Films set in colonial times do interesting cultural work at the present moment, since the most obvious parallels to our contemporary world blur the delineations between freedom-fighter/terrorist, tyrant/nationalist, and capitalist/oligarch that we are less comfortable examining in a more proximate historical setting. In this, too, Beyond the Mask is a bit more complex than most Christian films, which tend to to present polarized representations of good and evil. Not that we don’t know who the good guys and bad guys are here; we do. But if we listen carefully, the arguments of the bad guy may sound uncomfortably familiar. Kemp rationalizes that violence on foreign soil is necessary to protect corporate and national interests. “How many people do you intend to kill?” Will asks. “How many would die if there was a war,” the villain replies self-righteously. In a year in which American Sniper has renewed debates about the Christian use of violence and war, it is nice to see a character whose personal redemption entails the recognition of the ways in which the rhetorical justification of violence are so often appropriated by the representatives of power to justify pursuing their self-interest–and who owns his own responsibility as an agent of that violence.

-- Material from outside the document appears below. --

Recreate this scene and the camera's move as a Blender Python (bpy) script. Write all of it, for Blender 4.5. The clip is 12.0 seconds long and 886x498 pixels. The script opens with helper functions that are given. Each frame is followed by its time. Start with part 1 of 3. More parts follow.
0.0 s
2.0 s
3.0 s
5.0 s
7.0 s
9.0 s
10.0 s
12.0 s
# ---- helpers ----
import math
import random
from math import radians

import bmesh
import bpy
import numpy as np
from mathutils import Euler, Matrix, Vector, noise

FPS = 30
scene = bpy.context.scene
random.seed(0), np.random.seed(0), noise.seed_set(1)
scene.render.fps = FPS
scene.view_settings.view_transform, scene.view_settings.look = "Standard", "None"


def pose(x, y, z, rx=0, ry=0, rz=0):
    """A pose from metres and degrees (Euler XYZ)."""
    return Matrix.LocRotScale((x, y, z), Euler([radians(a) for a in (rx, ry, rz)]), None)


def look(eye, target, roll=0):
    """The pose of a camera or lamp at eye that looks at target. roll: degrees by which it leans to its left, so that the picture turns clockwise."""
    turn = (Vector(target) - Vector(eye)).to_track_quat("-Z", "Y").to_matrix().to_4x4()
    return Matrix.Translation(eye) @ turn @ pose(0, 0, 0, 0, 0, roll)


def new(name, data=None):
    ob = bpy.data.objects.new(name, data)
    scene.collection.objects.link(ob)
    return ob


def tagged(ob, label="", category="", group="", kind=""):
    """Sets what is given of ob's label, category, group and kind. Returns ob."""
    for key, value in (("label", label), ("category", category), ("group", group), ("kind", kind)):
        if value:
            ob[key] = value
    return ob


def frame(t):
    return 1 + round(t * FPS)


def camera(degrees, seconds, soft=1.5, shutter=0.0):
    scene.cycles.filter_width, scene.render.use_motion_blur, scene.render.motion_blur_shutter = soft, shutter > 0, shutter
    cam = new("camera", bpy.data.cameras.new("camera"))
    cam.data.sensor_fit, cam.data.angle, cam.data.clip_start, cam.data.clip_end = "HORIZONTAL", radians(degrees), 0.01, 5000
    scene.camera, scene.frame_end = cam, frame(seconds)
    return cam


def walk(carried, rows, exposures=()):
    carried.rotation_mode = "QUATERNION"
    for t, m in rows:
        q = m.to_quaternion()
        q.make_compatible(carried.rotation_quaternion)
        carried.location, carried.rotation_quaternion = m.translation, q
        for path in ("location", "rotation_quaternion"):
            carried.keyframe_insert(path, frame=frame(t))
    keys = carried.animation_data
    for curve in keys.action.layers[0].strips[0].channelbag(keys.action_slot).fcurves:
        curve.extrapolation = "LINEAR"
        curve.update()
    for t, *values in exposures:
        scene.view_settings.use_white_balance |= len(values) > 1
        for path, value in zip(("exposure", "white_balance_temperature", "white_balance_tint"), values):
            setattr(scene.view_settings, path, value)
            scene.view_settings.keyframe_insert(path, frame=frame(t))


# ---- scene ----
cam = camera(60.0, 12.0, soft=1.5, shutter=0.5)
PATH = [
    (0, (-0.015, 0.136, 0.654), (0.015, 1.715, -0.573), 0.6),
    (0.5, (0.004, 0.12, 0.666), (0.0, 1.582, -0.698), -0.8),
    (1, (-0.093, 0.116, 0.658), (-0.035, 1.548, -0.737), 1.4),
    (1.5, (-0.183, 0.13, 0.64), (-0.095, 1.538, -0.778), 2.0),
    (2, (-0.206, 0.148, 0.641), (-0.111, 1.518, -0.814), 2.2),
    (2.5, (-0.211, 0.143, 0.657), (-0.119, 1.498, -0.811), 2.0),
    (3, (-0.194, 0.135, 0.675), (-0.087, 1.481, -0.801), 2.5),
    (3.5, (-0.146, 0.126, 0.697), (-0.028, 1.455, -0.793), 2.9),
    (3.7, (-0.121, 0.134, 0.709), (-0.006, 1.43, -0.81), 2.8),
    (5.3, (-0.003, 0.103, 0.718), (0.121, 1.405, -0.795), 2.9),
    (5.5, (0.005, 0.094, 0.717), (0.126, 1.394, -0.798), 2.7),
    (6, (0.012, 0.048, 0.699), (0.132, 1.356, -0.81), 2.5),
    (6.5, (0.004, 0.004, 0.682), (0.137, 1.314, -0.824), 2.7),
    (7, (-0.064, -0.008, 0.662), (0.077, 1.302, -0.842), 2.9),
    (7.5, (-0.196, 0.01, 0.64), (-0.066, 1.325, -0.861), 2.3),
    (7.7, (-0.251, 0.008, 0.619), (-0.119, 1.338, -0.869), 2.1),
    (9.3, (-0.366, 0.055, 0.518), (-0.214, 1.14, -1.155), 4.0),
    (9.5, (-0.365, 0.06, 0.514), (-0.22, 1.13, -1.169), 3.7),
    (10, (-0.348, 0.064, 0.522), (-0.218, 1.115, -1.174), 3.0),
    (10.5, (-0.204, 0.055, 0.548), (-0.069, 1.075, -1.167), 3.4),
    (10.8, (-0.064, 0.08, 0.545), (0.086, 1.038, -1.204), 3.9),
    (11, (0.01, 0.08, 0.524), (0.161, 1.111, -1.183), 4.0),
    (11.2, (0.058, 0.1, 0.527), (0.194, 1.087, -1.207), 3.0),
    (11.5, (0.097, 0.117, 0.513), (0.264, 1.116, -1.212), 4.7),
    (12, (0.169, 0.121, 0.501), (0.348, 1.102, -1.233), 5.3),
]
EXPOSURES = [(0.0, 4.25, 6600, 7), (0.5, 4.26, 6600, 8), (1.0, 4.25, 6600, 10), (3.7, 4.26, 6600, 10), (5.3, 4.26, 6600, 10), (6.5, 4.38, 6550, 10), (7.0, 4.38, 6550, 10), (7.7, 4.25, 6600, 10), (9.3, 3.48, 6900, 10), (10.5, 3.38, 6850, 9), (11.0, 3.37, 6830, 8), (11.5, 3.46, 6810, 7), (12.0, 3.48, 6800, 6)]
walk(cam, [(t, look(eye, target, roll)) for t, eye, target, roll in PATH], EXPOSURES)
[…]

The film opens April 6, 2015, and it looks like it will be using a “theater on demand” distribution platform. Beyond the Mask is good enough that I almost wish it would go the direct-to-video route so that more people could see it sooner, but I get that there is still a prestige and credibility factor to showing at the local multiplex. Whenever and wherever it pops back up on your radar, it’s worth checking out. Most Christian films I see out of a sense of responsibility, because it’s my job. I actually enjoyed this one.